Ken Bruen is like James Crumley, high praise for both. There are no sensitive remarks between buddies and it's sure not written for the movies. It's a stark, tough life. Not everybody makes it and those that do are never the same.

The publishing is of poor quality, with occasional improper spacing, incorrect punctuation, missing periods, reverse quotation marks. But the quality of the work is extremely good. 5 stars. Easily 7 or 8. Larry Scantlebury




Hardboiled at its best
Rating: 5 / 5
After serving three years in prison for an assault he can't remember committing, Mitchell is out and about in London. An old mate sets him up with a flat and a job run by a loan shark and Mitchell gets beat up and finds he isn't crazy about that life. Then he gets set up as a live-in handyman for an ex-actress with money and cars and sex and everything seems to be going great -- except blokes from the loan sharking end have it in for him. Mitchell also has a crazy sister, Bri, and soon meets and falls in love with a beautiful and smart woman, Aisling, who returns his love. But with Mitchell enraging half the folks he meets and the rest turning up dead, both he and the people he loves are soon in danger. Can his increasingly violent methods keep them all alive?

LONDON BOULEVARD is one of the best books I have read this spring. Tough, gritty, written in an almost diary-like style, this is one of the few novels I truly had trouble putting down. I was sitting up in bed at one in the morning thinking, "Just a couple more pages, that's all," and before I knew it a couple more had turned into several more chapters. Ken Bruen has created a sordid tale of love and violence that is criminally easy to read. His characters aren't particularly loveable, but they aren't supposed to be. His pacing, plotting, dialogue all sizzle and leave the reader hungering for more right down to the slam bang finish.

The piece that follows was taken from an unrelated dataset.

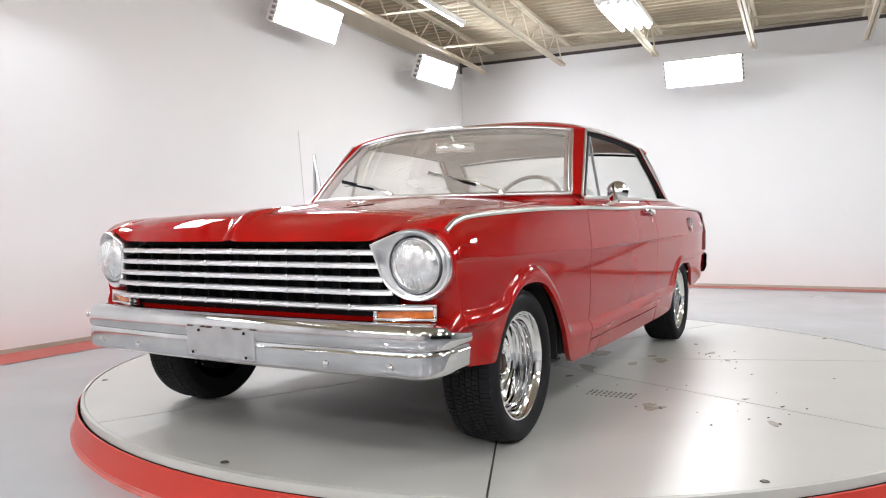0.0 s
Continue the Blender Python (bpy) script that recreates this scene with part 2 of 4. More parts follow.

My one complaint with this book, which has nothing to do with the author and his work, is the publishing press's horrible job. Periods are missing, commas and quotes are backwards, at one point a whole ten to twelve line blank chunk has been inserted in the text, the list goes on. I cannot believe a publishing company, even a small one called Do Not, could get away with this sort of mess.

In short, if you like hard boiled, fast paced, and tough talking little novels, LONDON BOULEVARD is a winner I couldn't recommend more highly.